→ **GIVEN INFORMATION**
■ ■ ■ ■ ■ ■ ■

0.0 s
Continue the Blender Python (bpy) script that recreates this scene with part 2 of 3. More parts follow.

■ ■ ■ ■ ■ ■ ■

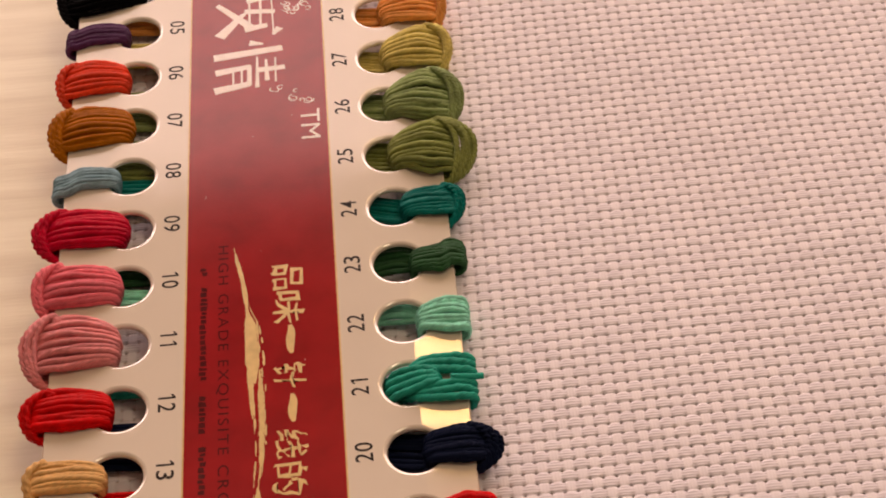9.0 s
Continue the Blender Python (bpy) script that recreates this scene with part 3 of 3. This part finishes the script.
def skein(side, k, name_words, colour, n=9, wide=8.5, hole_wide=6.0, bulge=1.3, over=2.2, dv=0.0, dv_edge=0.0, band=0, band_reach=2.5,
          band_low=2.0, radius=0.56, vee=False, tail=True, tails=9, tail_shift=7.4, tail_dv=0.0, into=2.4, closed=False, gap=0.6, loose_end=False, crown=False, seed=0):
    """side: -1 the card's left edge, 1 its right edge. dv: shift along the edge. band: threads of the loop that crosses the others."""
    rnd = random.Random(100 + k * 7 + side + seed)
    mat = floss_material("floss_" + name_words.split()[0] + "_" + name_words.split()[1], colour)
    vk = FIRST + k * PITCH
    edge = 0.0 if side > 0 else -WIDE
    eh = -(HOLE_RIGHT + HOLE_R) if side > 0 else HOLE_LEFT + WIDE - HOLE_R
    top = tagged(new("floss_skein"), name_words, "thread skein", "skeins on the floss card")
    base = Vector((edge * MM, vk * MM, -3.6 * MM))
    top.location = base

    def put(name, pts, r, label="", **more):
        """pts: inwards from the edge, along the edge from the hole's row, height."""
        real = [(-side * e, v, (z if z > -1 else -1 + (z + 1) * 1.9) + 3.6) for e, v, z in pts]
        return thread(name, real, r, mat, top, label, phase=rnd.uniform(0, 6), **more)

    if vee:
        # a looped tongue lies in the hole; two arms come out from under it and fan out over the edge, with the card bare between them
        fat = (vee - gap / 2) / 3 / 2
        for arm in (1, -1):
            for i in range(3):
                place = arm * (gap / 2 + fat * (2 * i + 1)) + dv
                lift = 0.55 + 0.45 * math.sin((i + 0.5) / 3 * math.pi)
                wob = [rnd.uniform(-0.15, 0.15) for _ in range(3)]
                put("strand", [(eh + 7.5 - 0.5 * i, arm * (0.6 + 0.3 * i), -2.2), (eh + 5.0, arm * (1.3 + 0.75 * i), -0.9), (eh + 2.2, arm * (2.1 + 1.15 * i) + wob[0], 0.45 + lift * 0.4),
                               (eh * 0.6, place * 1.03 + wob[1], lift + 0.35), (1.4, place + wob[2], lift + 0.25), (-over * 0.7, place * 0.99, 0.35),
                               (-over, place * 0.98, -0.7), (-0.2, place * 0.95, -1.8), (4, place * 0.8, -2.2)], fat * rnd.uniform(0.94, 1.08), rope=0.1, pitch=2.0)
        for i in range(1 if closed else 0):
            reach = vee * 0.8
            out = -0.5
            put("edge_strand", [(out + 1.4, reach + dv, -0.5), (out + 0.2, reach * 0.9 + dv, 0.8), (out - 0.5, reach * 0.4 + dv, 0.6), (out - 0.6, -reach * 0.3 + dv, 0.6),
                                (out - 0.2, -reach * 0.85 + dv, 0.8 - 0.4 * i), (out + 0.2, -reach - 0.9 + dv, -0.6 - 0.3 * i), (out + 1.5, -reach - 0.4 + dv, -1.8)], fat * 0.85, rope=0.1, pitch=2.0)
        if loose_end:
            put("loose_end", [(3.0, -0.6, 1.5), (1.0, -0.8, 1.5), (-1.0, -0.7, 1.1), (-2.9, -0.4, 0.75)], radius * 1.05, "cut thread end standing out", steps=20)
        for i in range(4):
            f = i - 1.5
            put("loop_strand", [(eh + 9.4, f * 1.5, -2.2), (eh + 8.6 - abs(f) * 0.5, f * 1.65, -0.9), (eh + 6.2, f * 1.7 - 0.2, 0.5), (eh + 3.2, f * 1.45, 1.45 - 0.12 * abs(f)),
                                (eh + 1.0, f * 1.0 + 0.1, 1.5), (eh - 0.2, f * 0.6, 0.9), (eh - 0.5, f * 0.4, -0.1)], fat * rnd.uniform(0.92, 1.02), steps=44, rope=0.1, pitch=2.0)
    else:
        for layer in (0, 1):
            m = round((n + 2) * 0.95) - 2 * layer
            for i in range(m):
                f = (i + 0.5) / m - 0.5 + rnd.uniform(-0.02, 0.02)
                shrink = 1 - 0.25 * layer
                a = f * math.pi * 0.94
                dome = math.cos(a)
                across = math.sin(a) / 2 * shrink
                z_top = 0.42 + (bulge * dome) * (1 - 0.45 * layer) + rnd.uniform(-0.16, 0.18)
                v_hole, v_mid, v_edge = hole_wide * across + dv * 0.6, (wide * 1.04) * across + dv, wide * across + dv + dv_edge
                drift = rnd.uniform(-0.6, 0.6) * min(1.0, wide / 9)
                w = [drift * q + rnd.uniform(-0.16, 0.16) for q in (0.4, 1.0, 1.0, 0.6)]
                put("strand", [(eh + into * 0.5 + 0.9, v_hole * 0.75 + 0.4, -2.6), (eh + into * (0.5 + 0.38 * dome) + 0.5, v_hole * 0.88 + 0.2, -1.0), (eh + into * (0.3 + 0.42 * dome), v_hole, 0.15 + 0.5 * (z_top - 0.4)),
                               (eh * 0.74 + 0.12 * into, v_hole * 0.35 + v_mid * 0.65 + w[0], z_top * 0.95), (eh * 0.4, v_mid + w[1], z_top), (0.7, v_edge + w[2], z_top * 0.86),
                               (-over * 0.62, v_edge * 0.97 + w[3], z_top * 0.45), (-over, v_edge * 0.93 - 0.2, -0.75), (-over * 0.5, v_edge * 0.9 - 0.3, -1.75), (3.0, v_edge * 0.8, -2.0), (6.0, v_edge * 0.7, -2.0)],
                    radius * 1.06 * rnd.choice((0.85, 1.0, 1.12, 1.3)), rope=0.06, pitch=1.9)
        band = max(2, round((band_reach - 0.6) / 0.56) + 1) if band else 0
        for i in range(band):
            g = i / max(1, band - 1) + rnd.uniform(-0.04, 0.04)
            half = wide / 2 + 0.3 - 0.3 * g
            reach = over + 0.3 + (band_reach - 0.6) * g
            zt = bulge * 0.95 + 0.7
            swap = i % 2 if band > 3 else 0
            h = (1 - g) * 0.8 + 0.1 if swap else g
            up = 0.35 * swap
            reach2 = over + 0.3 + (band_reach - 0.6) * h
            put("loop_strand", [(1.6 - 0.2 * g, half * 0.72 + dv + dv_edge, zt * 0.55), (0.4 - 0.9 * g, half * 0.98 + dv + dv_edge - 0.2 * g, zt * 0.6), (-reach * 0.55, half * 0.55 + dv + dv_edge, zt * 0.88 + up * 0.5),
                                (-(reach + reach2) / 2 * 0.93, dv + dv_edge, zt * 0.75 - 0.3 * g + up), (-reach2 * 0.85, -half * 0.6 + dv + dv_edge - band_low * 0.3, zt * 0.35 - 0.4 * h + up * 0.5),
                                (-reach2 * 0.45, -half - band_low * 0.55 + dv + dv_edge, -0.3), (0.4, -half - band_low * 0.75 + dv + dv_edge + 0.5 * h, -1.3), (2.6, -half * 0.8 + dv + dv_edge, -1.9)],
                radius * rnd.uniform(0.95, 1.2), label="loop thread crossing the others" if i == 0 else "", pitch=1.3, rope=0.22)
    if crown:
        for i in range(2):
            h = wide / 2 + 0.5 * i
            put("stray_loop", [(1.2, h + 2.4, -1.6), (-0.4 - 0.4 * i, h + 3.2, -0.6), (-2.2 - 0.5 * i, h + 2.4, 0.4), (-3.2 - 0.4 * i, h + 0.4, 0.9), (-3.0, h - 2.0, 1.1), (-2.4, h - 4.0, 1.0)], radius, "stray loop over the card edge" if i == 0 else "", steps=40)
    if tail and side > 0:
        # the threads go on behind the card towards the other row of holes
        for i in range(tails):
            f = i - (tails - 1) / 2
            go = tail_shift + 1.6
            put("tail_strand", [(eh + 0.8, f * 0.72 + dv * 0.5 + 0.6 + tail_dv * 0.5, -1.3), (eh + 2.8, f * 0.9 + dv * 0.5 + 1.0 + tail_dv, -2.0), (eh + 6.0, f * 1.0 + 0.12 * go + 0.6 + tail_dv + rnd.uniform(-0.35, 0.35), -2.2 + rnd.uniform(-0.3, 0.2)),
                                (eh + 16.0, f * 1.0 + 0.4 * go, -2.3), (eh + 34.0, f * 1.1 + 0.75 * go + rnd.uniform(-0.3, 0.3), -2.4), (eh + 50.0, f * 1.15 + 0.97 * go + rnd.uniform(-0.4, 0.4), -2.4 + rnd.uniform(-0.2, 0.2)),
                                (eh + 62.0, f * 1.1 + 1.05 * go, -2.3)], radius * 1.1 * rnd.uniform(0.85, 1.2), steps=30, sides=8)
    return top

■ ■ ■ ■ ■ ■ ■

→ **WHAT YOU ARE ASKED TO DO**
Reply with the number of lines in the preceding entries that contain "Python", and no other words.

→ **WRITTEN ANSWER**
2